For many parade spectators, Robbie cleared up the mystery about what a Scotsman wears under his kilt.
Ask me no questions, I'll tell you no lies.
Fortunately, there was no Robbie to rain on our parade!
(More exciting parade pictures in the days to come.  Don't give up your place on the blogwalk.)


  1. For some reason the word "blowhard" comes to mind for the second time in the space of a couple of days, after having lain dormant for years in my unused vocabularic closet.

    And with the racket those pipes make, if any of them have wind, there'd be no one the wiser...

    Glad to hear you donned appropriate attire before chasing after all those men in skirts !

    Bagpipers in Moncton, and Hussards no less... who would have guessed such a thing possible...

  2. Anonymous20 July, 2010

    Isn't its sound amazing, calling ... Years since last heard on me own, I thank you for this escape into memories once again.
    Please have you all a great Wednesday.

    daily athens

  3. BlOwen,
    It's good to dig out musty old forgotten words from the back of our vocabulary closets from time to time; try them on, see if they still fit. I must say you wear the old term well: Blowhard becomes you. It's as if you have a new wind in your sails as you waft through the blogosphere.

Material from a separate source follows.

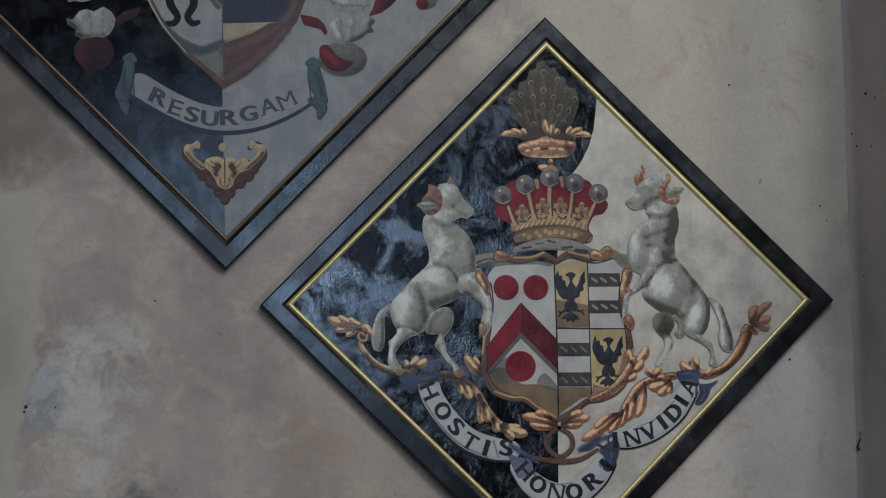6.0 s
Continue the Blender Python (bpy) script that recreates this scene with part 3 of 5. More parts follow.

    Although the village where I live is mostly of German heritage (post-Acadian, post-Micmac) there is also a strong Scots history in the region. The province, being New Brunswick, maintains strong ties to Old Brunswick but, truth to tell, I haven't a clue where that might be. There could well have been hordes of Hussars there (to say nothing of Hussards, as you mentioned).

  4. Robert,
    Surely there must be some sort of Greek equivalent to the bagpipes? I was going to post a video from YouTube of pipers, but really who could ever forget the sound once they've heard it, as you mentioned.

    Are there still Greek soldiers anywhere wearing those darling little pleated skirts?

  5. Oooops, I stand corrected, read it too fast, but now am wondering what the difference between a Hussar and a Hussard ???

    Well, as long as there aren't any hussies in tow...


  6. Owen,
    A hussard is something that is dangerous, or risky, or could be some sort of setback or impediment, such as a water hussard in the game of golf, or wearing a kilt on a windy day, or blowing bagpipes while marching in sweltering heat, which is hussardous to one's health.

  7. The Highland Games are in Fredericton this weekend - always fun.

  8. Driftwood,
    I knew you'd be one to appreciate men in skirts! Let the games begin.

  9. Anonymous21 July, 2010

    Oh wow! No body will ever be able to catch me wearing a skirt, no matter what culture, especially an ugly skirt like that.

  10. Dear Anonymous,
    Thanks for the link to shop for more attractive skirts. I happen to own the tie-dyed number shown on that site, if you'd like to borrow it sometime, to wear in the privacy of your own home where nobody will catch you wearing it.

  11. Oh I loves me bagpipes and no mistake. I guess I would considering my ancestrey hails from Scotland. And Ireland. Both fighting about where the first bagpipes came from I'm safe on both counts.
    Howeverm I was disappointed not to see any pix of you wearing 'appropriate' garb.........

  12. Saj,
    With such heritage as yours, I can certainly see how you'd appreciate the skirl of the pipes and the swirl of the skirts! If your eldest daughter was a piper you could redub her the Skirly Teen.

    As for my "appropriate garb," let's just say it involved a baseball cap, which is very inappropriate for me but I did buy myself one with the Olympic 2010 Winter Games logo on it the last time I was on a ferry from Vancouver to Victoria because it was 1/2 price. Paired with my sunglasses, it provides an excellent disguise--no one knows it's me. What--did you think I'd be wearing clown shoes and a red rubber nose?

    WV: snotla
    What a Frenchman says while pointing at your nose to indicate that it is dripping.

  13. and lets not forget that famous line from Spike Milligan "Is anything worn under the kilt?" "Na, it's all in perfect working order."